The dead men belonged to Dera Sach Khand, a Sikh sect of dalits, or untouchables, that has many members in and around the city of Jalandhar. The group, who follow the 14th-century teacher Guru Ravidas, sprung up in the 1920s in response to discrimination by higher-caste Sikhs. Sikhism teaches against caste inequality but in rural India it is still entrenched.

"The social structure of Punjab means there have historically been caste divisions," said Professor Surinder Jodhka of Jawarhalal Nehru University. He said the dalit Sikhs – many of whom were leather workers – began to organise in the 1920s after winning contracts for leather boots from the British Army. Following independence many of them migrated, and took their religious practices with them.
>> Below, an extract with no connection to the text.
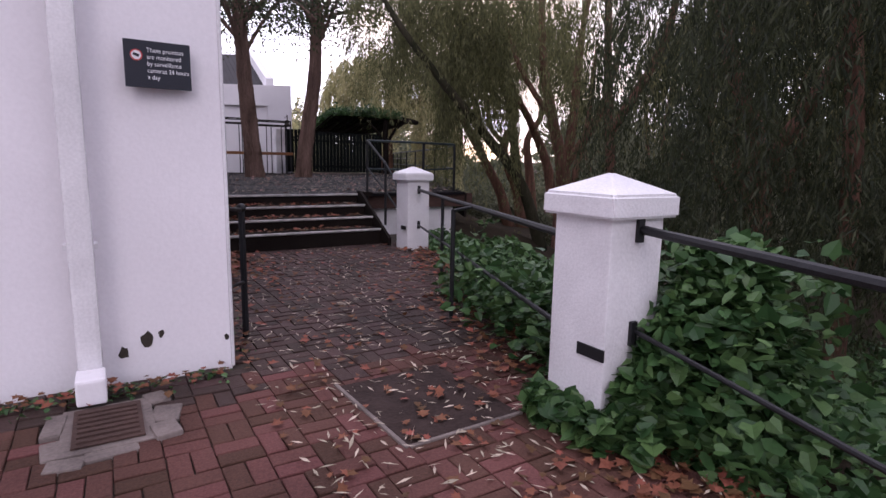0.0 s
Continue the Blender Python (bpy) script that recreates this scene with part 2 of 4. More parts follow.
def leaves_mesh(centres, along, normal, length, width, kind="lance"):
    """Vertices and faces of many small folded leaves. Arrays of n x 3; length and width arrays."""
    n = len(centres)
    side = np.cross(along, normal)
    side /= np.linalg.norm(side, axis=1, keepdims=True) + 1e-9
    nrm = np.cross(side, along)
    L, W = length[:, None], width[:, None]
    if kind == "lance":
        v = np.stack([centres, centres + along * L * 0.45 + side * W * 0.5 + nrm * W * 0.15, centres + along * L, centres + along * L * 0.45 - side * W * 0.5 + nrm * W * 0.15], 1)
        idx = np.array([[0, 1, 2, 3]])
    else:
        rim = [(0.0, -0.08), (0.28, 0.42), (0.10, 0.95), (0.42, 0.62), (0.62, 1.0), (0.72, 0.5), (1.0, 0.0), (0.72, -0.5), (0.62, -1.0), (0.42, -0.62), (0.10, -0.95), (0.28, -0.42)] if kind == "oak" else [(0, 0), (-0.12, 0.7), (0.35, 1.0), (0.7, 0.55), (1.0, 0), (0.7, -0.55), (0.35, -1.0), (-0.12, -0.7)]
        v = np.stack([centres + along * L * a + side * W * 0.5 * b + nrm * W * 0.18 * abs(b) for a, b in rim], 1)
        idx = np.array([list(range(len(rim)))])
    k = v.shape[1]
    verts = v.reshape(-1, 3)
    faces = (idx + (np.arange(n) * k)[:, None])
    return verts.tolist(), faces.tolist()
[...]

It appears that the attackers in Vienna were all members of a higher caste Sikh group. They claimed that the Dera Sach Khand preachers – who had travelled to Austria from India for special teaching sessions – were being disrespectful of the Sikh holy book, the Guru Granth Sahib. A police spokesman, Michael Takacs, said several hundred people were in the temple at the time of the attack and that the scene was “like a battlefield”. Some reports suggested the attackers may have been angered by the decision to give one of the preachers a ceremonial shawl, a ritual that is considered a high honour in Sikhism.
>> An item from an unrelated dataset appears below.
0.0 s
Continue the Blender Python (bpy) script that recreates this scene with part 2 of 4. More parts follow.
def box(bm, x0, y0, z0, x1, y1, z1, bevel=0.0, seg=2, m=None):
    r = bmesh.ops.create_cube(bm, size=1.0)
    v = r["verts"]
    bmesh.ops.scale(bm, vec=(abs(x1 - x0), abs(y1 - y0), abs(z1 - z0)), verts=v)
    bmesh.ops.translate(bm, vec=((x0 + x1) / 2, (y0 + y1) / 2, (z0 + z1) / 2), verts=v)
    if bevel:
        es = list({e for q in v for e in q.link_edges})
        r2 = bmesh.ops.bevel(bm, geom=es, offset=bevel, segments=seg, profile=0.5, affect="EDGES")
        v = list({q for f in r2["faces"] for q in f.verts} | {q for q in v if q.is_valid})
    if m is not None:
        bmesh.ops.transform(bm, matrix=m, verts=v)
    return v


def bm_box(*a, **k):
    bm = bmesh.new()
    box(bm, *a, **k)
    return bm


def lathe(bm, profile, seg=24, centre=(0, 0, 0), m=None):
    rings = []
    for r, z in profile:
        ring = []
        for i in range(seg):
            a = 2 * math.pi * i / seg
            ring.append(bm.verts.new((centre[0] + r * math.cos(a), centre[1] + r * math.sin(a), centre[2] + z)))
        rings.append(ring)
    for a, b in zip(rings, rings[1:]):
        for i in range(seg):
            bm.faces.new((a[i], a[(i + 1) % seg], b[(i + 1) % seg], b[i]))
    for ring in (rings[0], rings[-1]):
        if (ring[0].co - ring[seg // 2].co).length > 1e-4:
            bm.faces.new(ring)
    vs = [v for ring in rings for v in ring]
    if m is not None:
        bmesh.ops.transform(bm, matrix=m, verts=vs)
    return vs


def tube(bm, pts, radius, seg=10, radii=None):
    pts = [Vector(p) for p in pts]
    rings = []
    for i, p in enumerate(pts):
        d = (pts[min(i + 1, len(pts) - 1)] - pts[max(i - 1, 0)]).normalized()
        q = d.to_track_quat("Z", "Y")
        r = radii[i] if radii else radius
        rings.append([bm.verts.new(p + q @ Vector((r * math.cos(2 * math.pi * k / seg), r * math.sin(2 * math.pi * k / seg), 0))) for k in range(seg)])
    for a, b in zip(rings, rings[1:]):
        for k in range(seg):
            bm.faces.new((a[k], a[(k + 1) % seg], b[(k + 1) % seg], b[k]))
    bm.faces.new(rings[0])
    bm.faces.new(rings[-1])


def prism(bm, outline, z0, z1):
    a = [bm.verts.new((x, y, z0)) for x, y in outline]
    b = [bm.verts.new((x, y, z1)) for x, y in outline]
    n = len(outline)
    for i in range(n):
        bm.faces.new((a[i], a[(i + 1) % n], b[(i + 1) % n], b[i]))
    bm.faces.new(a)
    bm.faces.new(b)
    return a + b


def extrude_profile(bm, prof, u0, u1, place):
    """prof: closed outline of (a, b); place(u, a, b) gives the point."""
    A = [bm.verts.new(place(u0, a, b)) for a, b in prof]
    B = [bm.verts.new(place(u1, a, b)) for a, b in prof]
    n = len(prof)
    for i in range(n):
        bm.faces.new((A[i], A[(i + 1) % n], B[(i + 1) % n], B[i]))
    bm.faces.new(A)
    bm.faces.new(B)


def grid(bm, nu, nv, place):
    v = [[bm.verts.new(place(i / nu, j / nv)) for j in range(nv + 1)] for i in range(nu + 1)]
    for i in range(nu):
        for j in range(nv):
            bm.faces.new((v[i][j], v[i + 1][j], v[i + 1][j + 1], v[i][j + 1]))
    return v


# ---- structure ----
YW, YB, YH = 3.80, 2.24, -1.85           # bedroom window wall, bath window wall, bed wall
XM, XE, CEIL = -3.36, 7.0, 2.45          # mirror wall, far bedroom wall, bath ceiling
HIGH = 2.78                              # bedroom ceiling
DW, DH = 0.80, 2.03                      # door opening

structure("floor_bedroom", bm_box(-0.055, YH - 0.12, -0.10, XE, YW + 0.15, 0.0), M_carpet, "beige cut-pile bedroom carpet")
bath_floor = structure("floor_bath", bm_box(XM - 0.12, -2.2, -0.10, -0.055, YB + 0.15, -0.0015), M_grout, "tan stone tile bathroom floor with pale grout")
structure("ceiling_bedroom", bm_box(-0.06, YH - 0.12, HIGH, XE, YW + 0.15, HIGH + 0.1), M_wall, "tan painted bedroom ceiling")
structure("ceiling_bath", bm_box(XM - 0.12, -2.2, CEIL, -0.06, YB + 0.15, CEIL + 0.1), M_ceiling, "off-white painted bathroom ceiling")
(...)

After the death of the 57-year-old preacher was announced in the early hours yesterday, hundreds of Dera Sach Khand followers armed with sticks, swords, bricks and stones and supported by other local dalit organisations, took to the streets of Jalandhar, burning several vehicles and a bank, stoning buses and blocking railway lines and roads. Sporadic violence was reported from nearby towns.

Last night, Home Minister P Chidambaram, said that around 1,000 paramilitaries had been dispatched to Punjab and a similar number were standing by. "The situation in Punjab is not quite normal," he said. "The state government has imposed a curfew in the affected areas."